◆ **JOB**: Review the lines that follow and copy each one that contains the word "given".

-- START --

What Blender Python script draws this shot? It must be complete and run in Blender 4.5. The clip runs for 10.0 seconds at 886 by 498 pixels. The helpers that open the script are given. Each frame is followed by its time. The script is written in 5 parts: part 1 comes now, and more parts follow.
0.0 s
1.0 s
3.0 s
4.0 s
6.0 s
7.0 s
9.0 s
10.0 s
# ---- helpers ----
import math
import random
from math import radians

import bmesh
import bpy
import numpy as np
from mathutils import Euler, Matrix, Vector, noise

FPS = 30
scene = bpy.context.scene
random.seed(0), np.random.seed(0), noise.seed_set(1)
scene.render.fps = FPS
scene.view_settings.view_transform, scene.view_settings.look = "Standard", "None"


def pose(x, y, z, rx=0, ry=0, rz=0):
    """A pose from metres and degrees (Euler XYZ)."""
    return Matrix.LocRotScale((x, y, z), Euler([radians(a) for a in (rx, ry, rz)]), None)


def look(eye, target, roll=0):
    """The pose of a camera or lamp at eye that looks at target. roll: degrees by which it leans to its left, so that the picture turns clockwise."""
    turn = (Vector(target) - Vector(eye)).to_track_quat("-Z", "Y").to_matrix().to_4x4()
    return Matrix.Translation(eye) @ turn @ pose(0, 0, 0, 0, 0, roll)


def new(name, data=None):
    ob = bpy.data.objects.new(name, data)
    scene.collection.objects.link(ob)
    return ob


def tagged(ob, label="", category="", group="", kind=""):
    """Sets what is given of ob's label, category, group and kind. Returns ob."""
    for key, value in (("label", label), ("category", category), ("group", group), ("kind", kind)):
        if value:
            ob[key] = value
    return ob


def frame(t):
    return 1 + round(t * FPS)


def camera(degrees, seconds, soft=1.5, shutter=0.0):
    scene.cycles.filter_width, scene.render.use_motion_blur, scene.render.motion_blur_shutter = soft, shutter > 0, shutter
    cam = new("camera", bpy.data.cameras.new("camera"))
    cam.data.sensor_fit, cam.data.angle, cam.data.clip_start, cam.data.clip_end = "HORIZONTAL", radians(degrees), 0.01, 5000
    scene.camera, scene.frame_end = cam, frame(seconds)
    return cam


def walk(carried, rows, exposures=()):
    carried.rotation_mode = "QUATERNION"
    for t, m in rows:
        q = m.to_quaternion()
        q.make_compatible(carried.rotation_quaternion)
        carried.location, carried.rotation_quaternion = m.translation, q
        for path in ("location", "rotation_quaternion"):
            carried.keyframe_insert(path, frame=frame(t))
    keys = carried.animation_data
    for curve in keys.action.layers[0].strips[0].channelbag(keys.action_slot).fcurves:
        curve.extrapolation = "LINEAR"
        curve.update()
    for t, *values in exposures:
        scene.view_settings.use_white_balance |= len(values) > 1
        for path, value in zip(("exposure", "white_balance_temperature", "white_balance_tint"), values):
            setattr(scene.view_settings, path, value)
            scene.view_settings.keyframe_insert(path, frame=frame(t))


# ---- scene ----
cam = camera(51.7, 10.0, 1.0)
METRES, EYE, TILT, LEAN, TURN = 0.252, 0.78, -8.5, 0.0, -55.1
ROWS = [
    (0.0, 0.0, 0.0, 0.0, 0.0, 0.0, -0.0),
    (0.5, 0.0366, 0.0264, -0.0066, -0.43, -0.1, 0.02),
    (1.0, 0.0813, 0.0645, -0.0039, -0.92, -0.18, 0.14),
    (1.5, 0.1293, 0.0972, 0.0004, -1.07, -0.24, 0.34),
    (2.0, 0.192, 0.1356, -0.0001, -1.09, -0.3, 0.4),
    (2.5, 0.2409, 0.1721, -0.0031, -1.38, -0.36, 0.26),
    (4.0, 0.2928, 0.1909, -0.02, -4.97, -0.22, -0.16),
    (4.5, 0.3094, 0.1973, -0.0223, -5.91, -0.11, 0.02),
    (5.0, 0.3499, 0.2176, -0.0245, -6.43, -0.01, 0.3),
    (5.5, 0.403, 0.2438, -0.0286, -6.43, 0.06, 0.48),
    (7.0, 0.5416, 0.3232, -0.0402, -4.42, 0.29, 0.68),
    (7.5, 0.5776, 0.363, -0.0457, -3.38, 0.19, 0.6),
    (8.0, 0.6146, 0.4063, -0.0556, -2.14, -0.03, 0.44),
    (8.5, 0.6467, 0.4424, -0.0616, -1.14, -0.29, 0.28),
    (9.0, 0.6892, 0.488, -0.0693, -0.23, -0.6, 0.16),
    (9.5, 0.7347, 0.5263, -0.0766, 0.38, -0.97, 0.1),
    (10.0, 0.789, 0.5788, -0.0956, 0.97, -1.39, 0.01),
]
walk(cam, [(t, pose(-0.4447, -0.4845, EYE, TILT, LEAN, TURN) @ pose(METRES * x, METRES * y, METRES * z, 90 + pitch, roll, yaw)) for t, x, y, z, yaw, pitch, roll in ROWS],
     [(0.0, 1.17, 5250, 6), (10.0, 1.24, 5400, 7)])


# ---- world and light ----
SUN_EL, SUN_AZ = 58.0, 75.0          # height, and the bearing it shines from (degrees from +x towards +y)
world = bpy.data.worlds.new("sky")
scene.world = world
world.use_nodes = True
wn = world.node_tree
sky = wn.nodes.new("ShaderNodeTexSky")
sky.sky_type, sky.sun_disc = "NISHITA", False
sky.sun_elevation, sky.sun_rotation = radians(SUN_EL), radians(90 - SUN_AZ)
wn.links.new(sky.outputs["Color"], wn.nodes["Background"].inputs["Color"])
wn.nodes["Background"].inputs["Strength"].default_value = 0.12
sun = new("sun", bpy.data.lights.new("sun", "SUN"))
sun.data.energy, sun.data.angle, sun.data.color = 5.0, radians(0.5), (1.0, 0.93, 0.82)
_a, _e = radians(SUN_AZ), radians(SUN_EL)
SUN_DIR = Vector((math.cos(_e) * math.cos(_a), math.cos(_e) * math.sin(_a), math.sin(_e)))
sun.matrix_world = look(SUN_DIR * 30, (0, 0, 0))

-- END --
-- START --

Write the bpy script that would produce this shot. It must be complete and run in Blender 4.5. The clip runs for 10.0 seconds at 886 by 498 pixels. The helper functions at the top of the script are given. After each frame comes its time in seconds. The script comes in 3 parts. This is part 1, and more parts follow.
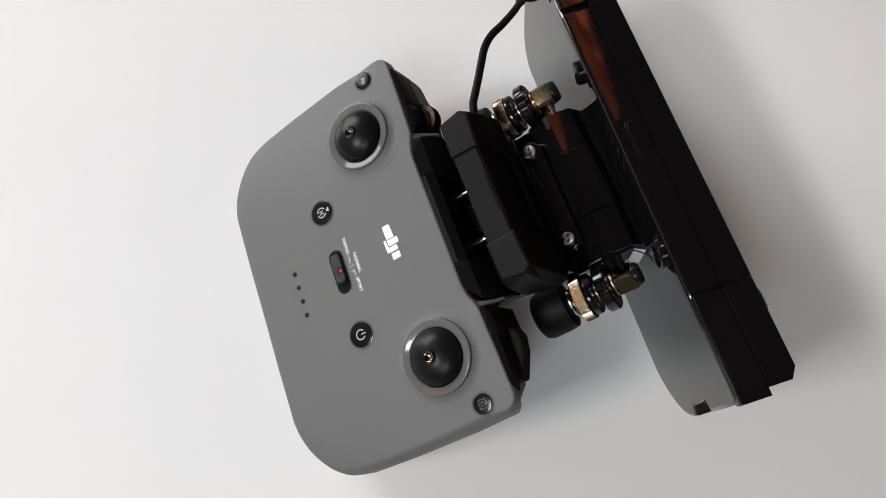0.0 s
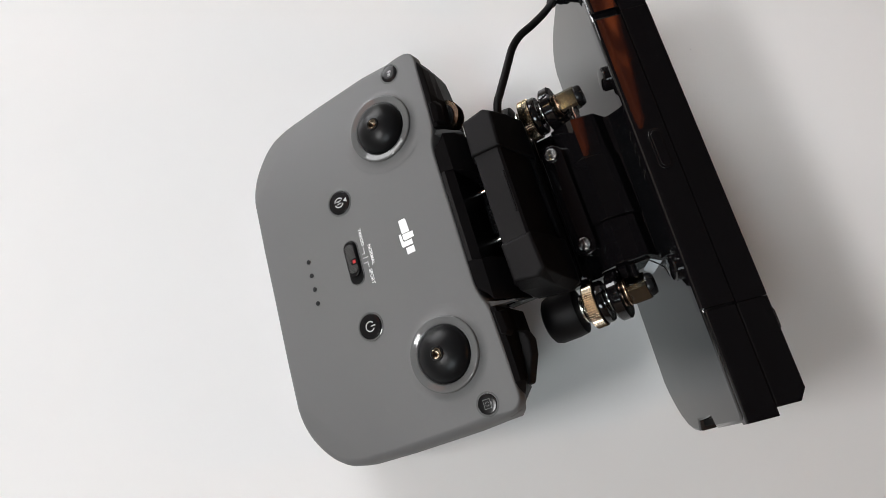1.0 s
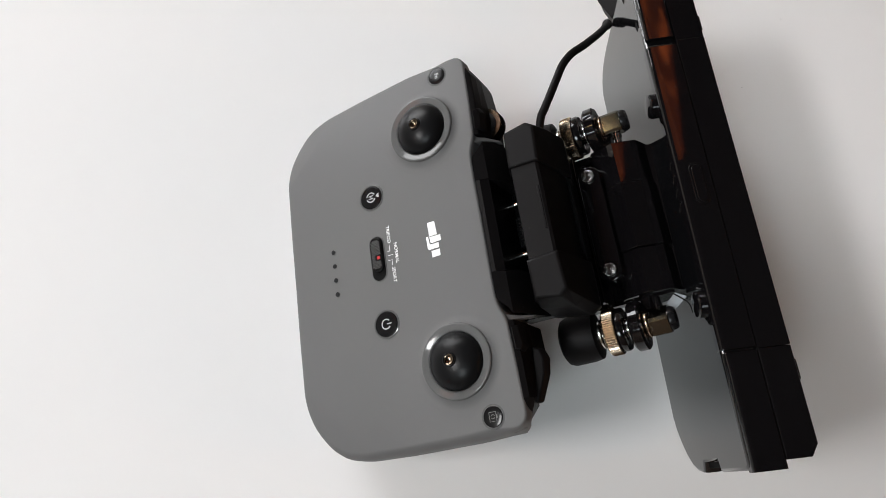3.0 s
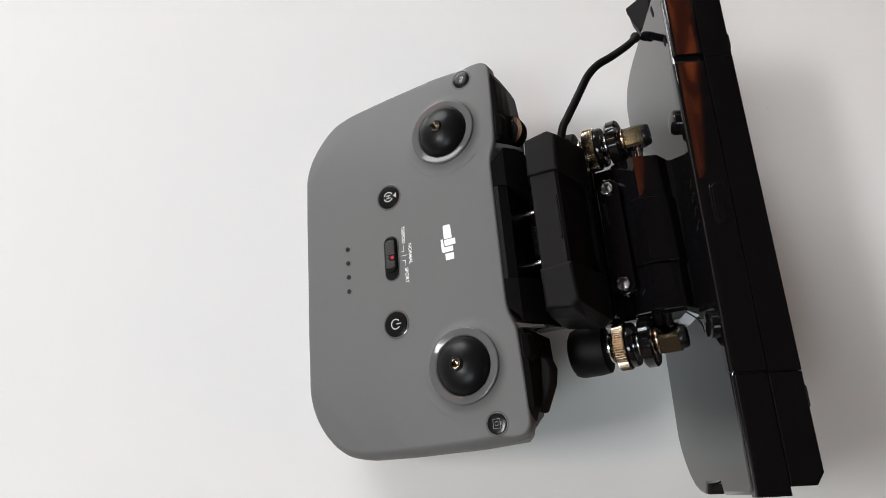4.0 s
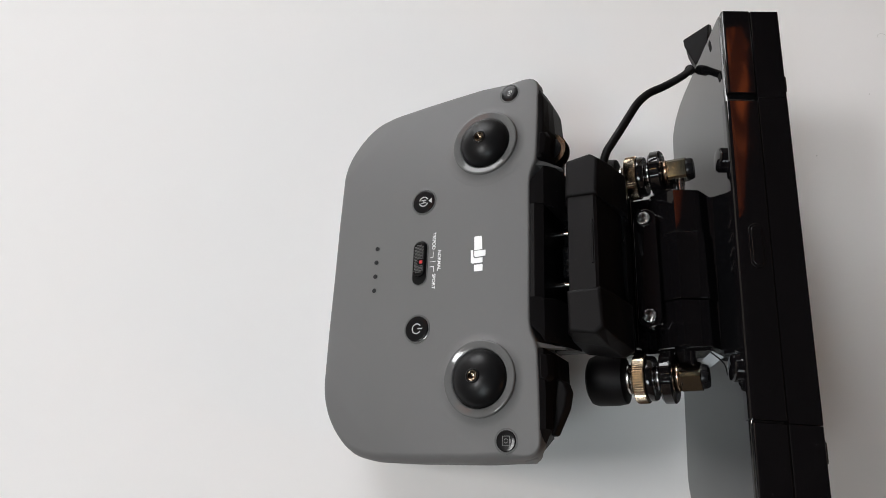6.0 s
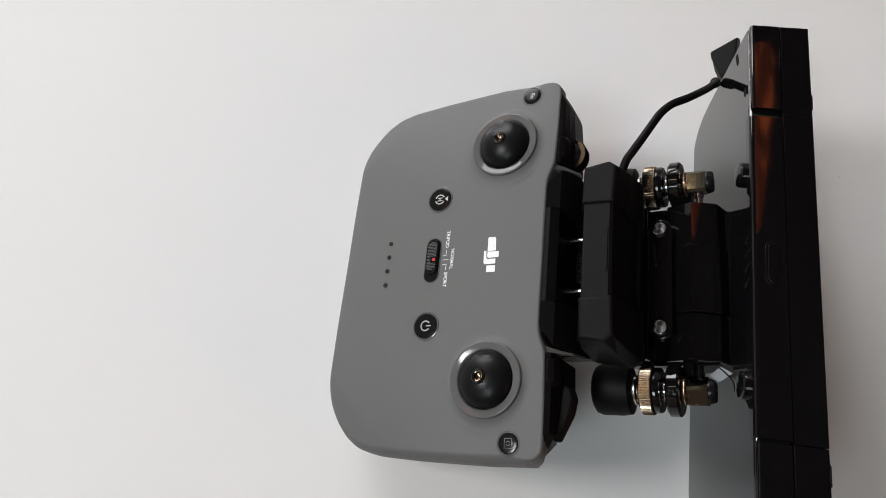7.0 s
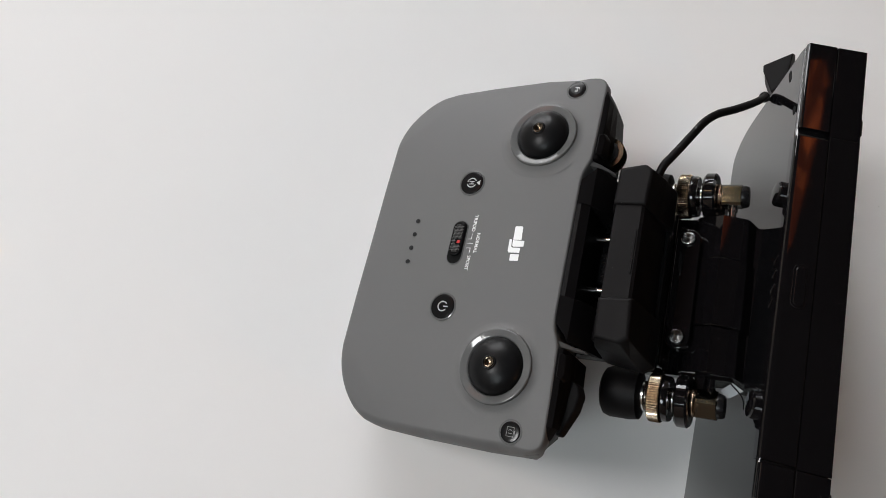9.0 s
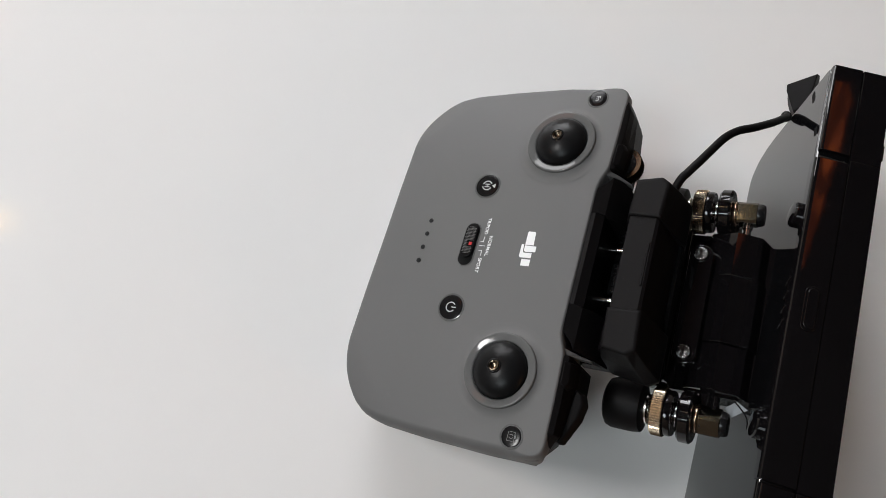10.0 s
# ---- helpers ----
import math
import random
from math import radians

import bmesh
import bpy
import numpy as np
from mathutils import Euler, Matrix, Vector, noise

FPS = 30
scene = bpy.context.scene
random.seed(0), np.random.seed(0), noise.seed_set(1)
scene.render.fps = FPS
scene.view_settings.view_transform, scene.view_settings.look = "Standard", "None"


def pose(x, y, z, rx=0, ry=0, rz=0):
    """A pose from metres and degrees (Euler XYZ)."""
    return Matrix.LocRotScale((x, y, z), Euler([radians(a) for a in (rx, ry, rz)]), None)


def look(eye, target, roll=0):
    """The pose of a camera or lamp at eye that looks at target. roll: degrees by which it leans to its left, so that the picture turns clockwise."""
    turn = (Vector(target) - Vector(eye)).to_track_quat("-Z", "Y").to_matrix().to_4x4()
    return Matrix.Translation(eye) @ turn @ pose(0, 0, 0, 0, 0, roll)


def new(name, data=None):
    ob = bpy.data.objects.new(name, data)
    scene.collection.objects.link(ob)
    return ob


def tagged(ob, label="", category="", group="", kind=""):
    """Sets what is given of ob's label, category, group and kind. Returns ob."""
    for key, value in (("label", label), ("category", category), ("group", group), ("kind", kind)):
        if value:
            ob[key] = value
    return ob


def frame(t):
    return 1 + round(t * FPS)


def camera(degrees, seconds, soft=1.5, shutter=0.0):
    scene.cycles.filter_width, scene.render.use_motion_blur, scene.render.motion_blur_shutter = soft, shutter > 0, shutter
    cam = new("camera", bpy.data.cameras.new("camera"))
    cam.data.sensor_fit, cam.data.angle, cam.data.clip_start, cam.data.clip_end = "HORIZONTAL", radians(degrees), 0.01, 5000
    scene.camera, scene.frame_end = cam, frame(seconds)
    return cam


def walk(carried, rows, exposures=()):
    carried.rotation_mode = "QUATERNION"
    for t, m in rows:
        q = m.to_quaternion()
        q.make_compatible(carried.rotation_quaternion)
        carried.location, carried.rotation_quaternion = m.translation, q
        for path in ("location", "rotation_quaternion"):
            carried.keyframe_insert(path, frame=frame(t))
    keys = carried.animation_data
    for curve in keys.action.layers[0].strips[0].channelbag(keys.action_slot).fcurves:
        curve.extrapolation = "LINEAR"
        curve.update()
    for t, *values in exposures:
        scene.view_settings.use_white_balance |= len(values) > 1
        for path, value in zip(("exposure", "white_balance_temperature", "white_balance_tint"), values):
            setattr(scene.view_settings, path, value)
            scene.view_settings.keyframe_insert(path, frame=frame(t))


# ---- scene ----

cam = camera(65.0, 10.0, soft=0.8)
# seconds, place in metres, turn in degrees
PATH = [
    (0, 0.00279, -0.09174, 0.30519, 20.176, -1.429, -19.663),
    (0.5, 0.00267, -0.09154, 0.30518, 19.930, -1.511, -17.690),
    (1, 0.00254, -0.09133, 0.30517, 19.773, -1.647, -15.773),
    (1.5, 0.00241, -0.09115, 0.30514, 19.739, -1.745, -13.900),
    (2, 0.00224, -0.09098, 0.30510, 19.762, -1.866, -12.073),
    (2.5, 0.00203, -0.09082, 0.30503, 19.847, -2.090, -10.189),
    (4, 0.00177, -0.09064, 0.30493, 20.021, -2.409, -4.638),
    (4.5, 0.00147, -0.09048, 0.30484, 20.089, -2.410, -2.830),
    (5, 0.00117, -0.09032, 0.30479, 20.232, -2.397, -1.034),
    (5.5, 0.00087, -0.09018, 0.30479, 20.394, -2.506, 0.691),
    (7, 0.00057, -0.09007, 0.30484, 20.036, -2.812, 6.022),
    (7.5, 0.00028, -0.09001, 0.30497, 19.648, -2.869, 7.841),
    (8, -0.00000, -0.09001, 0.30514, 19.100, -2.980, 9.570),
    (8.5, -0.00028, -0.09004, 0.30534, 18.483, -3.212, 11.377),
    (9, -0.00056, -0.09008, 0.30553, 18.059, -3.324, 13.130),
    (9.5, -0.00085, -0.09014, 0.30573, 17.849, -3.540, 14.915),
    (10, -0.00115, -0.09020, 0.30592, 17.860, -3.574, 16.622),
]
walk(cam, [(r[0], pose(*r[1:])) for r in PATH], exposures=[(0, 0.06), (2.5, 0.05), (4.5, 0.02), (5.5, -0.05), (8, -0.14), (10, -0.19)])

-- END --

◆ **COMPLETE ANSWER**:
What Blender Python script draws this shot? It must be complete and run in Blender 4.5. The clip runs for 10.0 seconds at 886 by 498 pixels. The helpers that open the script are given. Each frame is followed by its time. The script is written in 5 parts: part 1 comes now, and more parts follow.
    """Sets what is given of ob's label, category, group and kind. Returns ob."""
Write the bpy script that would produce this shot. It must be complete and run in Blender 4.5. The clip runs for 10.0 seconds at 886 by 498 pixels. The helper functions at the top of the script are given. After each frame comes its time in seconds. The script comes in 3 parts. This is part 1, and more parts follow.
    """Sets what is given of ob's label, category, group and kind. Returns ob."""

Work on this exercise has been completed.